Searchable abstracts of presentations at key conferences in endocrinology
Endocrine Abstracts (2008) 15 P156

SFEBES2008 Poster Presentations Diabetes, metabolism and cardiovascular (51 abstracts)

Familial juvenile hyperuricaemic nephropathy is due to mutations in Tamm-Horsfall protein and hepatocyte nuclear factor 1β: further evidence for genetic heterogeneity

Sian Williams 1 , Anita Reed 1 , Jennifer Reilly 1 , Fiona Karet 2 , Karl Lhotta 3 , Juergen Strehlau 4 , Neil Turner 5 & Rajesh Thakker 1


1University of Oxford, Oxford, UK; 2Cambridge Institute for Medical Research, Cambridge, UK; 3Medizinische Universitatsklinik, Innsbruck, Austria; 4Medizinische Hochschule Hannover, Hannover, Germany; 5MRC Centre for Inflammation Research, Edinburgh, UK.


Familial Juvenile Hyperuricaemic Nephropathy (FJHN) is an autosomal dominant disorder that is associated with gout and progressive renal failure.
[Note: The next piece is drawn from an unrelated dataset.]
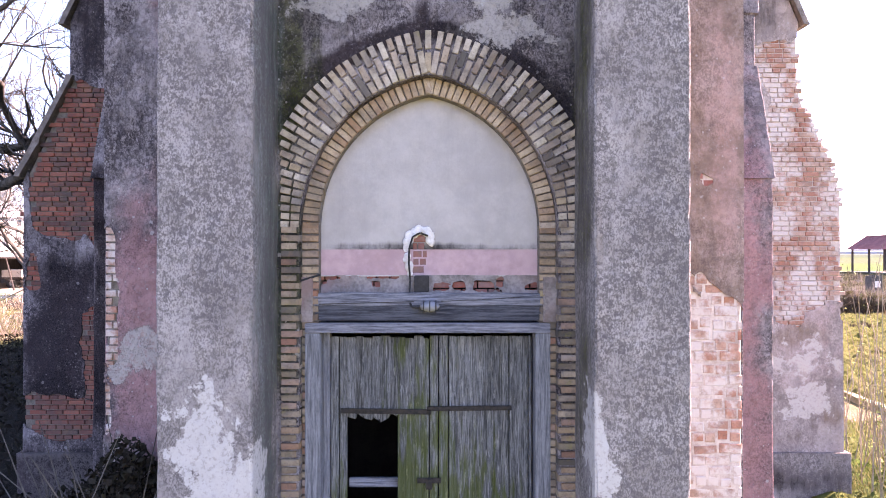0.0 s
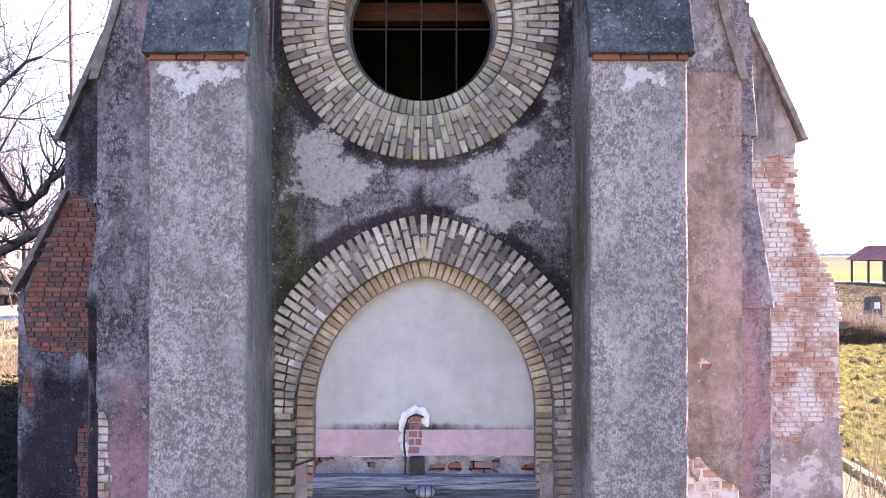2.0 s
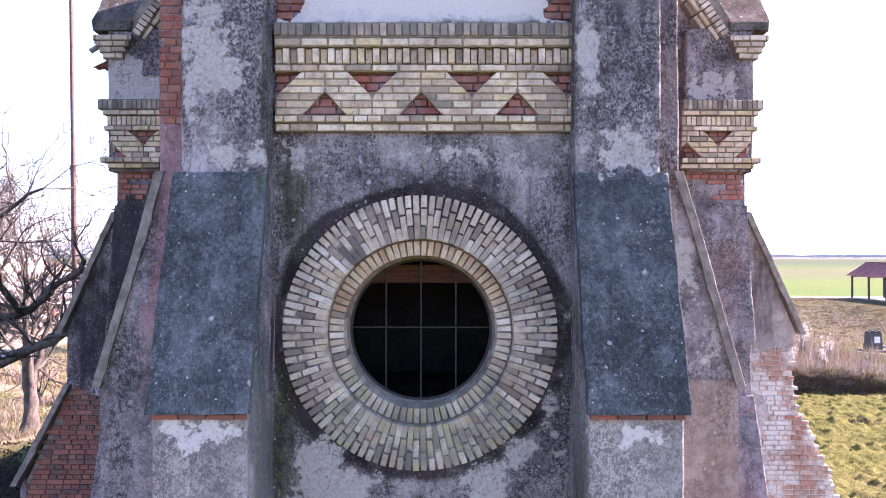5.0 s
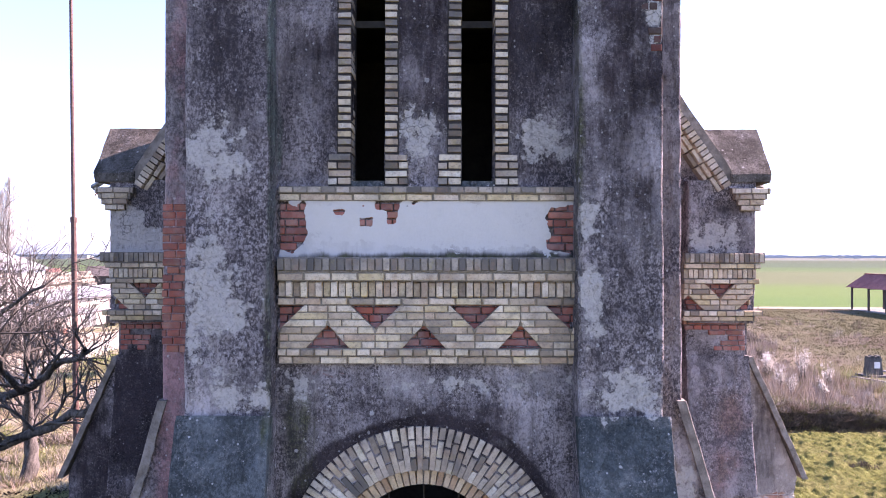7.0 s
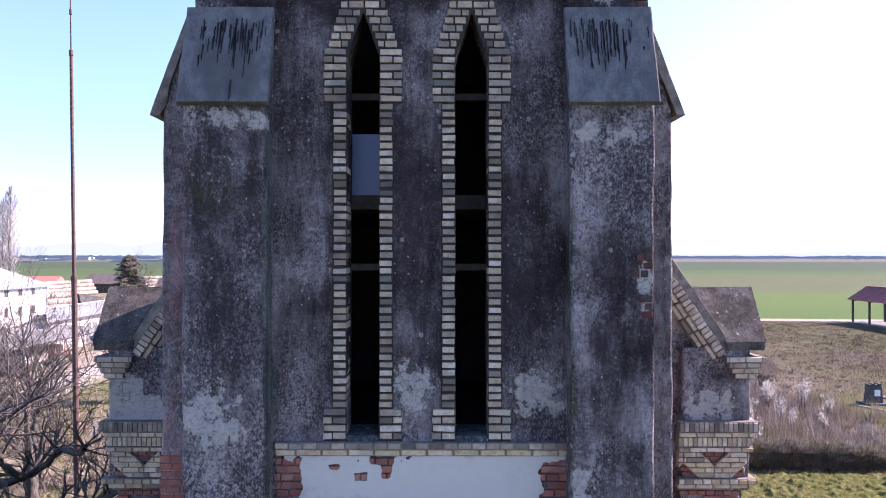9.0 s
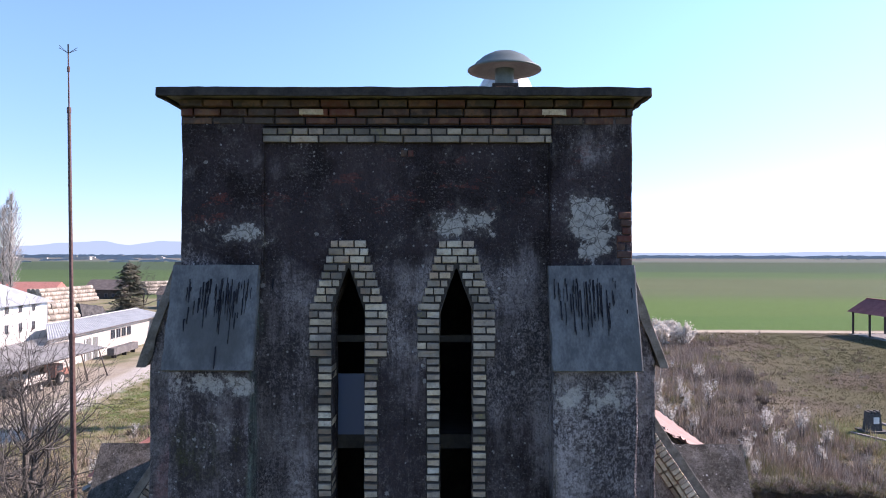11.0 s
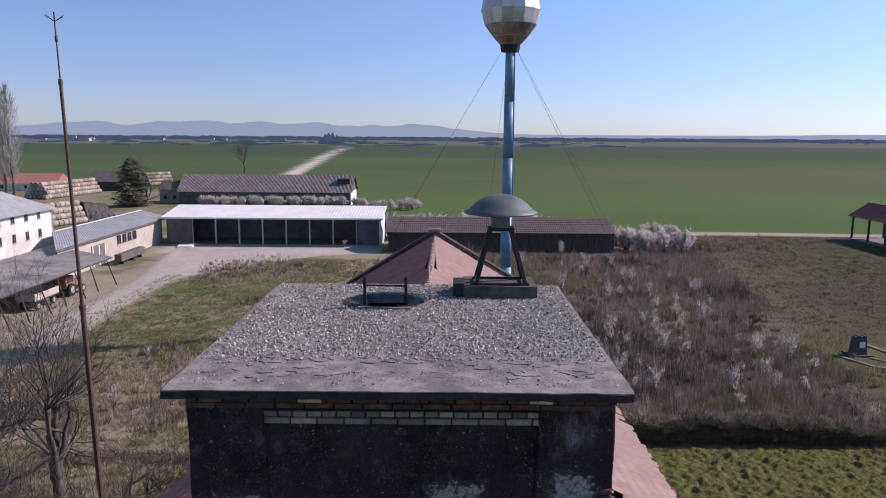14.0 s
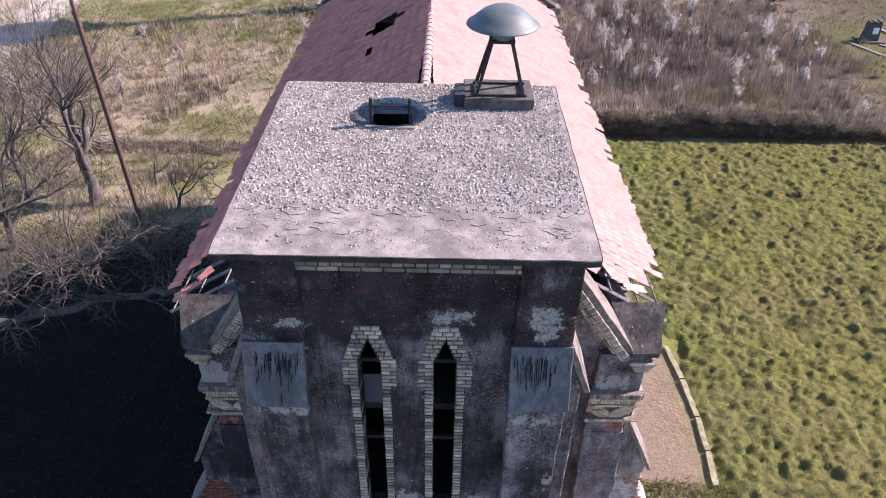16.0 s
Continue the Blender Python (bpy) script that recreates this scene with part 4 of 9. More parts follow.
block("pink_band", -1.22, 1.22, 0.241, 0.262, 3.672, 3.932, PINKBAND, tower, "dusky pink painted band under the tympanum", 0.05, 0.008)
for z_ in (3.932, 3.658):
    block("band_ledge", -1.2, 1.2, 0.236, 0.262, z_, z_ + 0.014, SMOOTH, tower, "", 0.04, 0.012)
band = new("brick_patch")
band.parent = tower
brick_wall(band, RED, -1.25, 1.25, 3.42, 3.68, 0.25, lambda x, z: True, 0.06)

# ---- rose window ----
rose = new("rose_window")
rose.parent = tower
tagged(rose, "round window ringed with cream bricks, barred with iron")
N = 104
for k in range(N):
    ang = 2 * math.pi * (k + 0.5) / N
    ring_bricks(rose, MOSSY if math.sin(ang) < -0.62 else CREAM, ang, ROSE_X, ROSE_Z, 0.915, 1.365, -0.02, 0.25, 0.0635, k % 2)
inner_ring = new("inner_ring")
inner_ring.parent = tower
for k in range(76):
    ang = 2 * math.pi * (k + 0.5) / 76
    brick(inner_ring, YELLOW if math.sin(ang) > 0.25 else (CREAM if math.sin(ang) > -0.45 else MOSSY), ROSE_X + math.cos(ang) * 0.835, 0.06, ROSE_Z + math.sin(ang) * 0.835, 0.15, 0.25, 0.062, -math.degrees(ang))
def ring_sheet(name, r0, r1, y, thick, material, parent):
    return sheet(name, ROSE_X - r1 - 0.05, ROSE_X + r1 + 0.05, ROSE_Z - r1 - 0.05, ROSE_Z + r1 + 0.05, y, thick, lambda x, z: np.minimum(r1 - np.hypot(x - ROSE_X, z - ROSE_Z), np.hypot(x - ROSE_X, z - ROSE_Z) - r0), material, parent, "", 0.03, 0.0)
ring_sheet("mortar_bed", 0.77, 1.38, 0.02 + 0.07, 0.2, MORTAR, tower)
ring_sheet("reveal", 0.73, 0.95, 0.3, 0.12, MORTAR, tower)
def ring_bar(bm, r, y, w, n=48):
    for k in range(n):
        a, b = 2 * math.pi * k / n, 2 * math.pi * (k + 1) / n
        tube(bm, (ROSE_X + r * math.cos(a), y, ROSE_Z + r * math.sin(a)), (ROSE_X + r * math.cos(b), y, ROSE_Z + r * math.sin(b)), w, n=6, cap=False)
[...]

FJHN in 43 families has been reported to be caused by mutations in the UMOD gene, which encodes Uromodulin, also known as the Tamm-Horsfall Glycoprotein, and two families have been reported to have mutations in the transcription factor Hepatocyte Nuclear Factor 1β (HNF-1β), mutations of which usually cause maturity-onset diabetes of the young type 5 (MODY5). We ascertained 24 FJHN probands and sought for mutations in the UMOD and HNF-1β genes by DNA sequence analysis using leukocyte DNA and appropriate PCR primers. Informed consent was obtained using guidelines approved by a national ethical committee. Four UMOD missense mutations, which consisted of Cys32Trp, Arg185Gly, Asp196Asn, and Cys223Arg, were identified. In addition, a g>a transition involving the first invariant base of the consensus donor splice site of intron 2 of HNF-1β was identified in one patient. Reverse Transcriptase-PCR analysis utilising RNA obtained from EBV-transformed lymphoblastoids showed that this donor splice site mutation in HNF-1β resulted in exon skipping and an mRNA transcript that lacked exon 2, which if translated would lead to a truncated protein consisting of the first 115 amino acids followed by 38 missense amino acids and a premature stop codon. The remaining 79% of the FJHN probands did not have mutations in the promoter region, exons or intron–exon boundaries of either UMOD or HNF-1β, and the use of gene-specific single nucleotide polymorphisms demonstrated a lack of co-segregation with UMOD in 25% of families (3/12), thereby indicating the involvement of other loci. Thus, in a total of 121 FJHN kindreds reported to date, the disorder is heterogeneous and is due to mutations of UMOD in ~40% of patients, HNF-1β in ~2.5% of patients and unknown genes in ~57.5% of patients.